An Australian Journalist who is well known and one of the doyens of IT News coined the term “Storage is Snorage” about 10 years ago! For the most part he has been right! EMC and the industry have enhanced the hardware by ‘riding the price/performance’ curves of the underlying components… and disks have grown 1000x and processors 10 000x faster and RAM cheaper, However until recently, the basic architecture has not really changed!!
But that has all changed and two new architectures reach prime-time this year!
The first is scale-out, yes I know Isilon has been in the market for over 5 years, but in more niche application areas. Now two trends are merging, mainstream computing environments are experiencing massive growth in unstructured data and the traditional architectures are creaking, and secondly Isilon has ‘Enterprise’ features.

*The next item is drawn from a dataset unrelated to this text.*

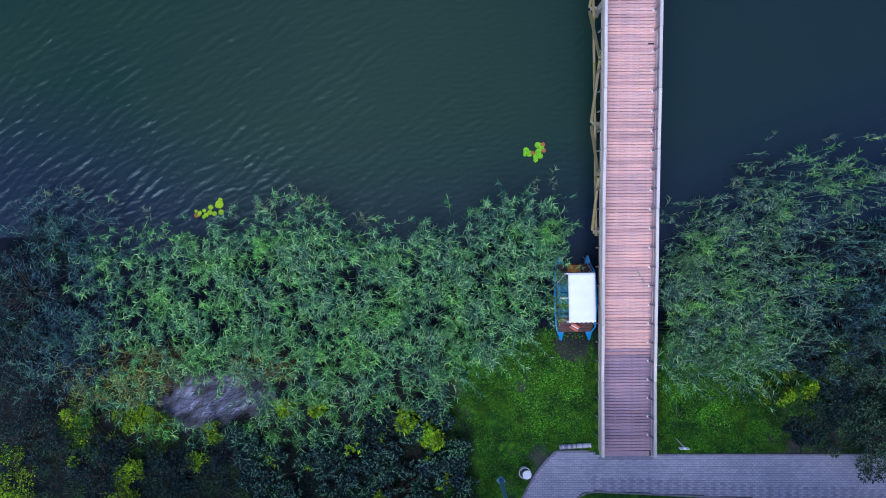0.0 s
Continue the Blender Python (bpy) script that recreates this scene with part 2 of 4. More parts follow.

A quick word of warning when you look around, the value is in the architecture not the fact that there is a single file system! Why I say this is that whenever there is a major advance in technology, you get the ‘horseless carriages’! People who take the old technology and substitute some-part of it and think it’s all new.. (Or less kindly; you can put lipstick on a pig, but it’s still a pig!) The reason I put this point in is that ‘traditional’ storage with its RAID groups and LUN size limits, (or aggregates), is the source of the management nightmare when you scale to the PByte level. So putting a wrapper or layer above this does not detract from the management, etc, overheads. So to do Scale-Out, you need to design from the ground up.
Talking about ground up design, it brings me to the second exciting architecture this year, the All-Flash array. Once again all storage designed before this had one design consideration, ‘locality matters!” Because of the mechanical drives the position of the head is a major determinant of performance and through put. (Throw random requests at a disk drive and it will perform like a stuck pig, order them and it screams!)
Now if you start from scratch and design around a storage medium that has no locality, (no penalty for writing or reading form anywhere). Major change in design. Secondly, RAID, well that is an absurd notion, there is no ‘DISK’ involved, just an address space!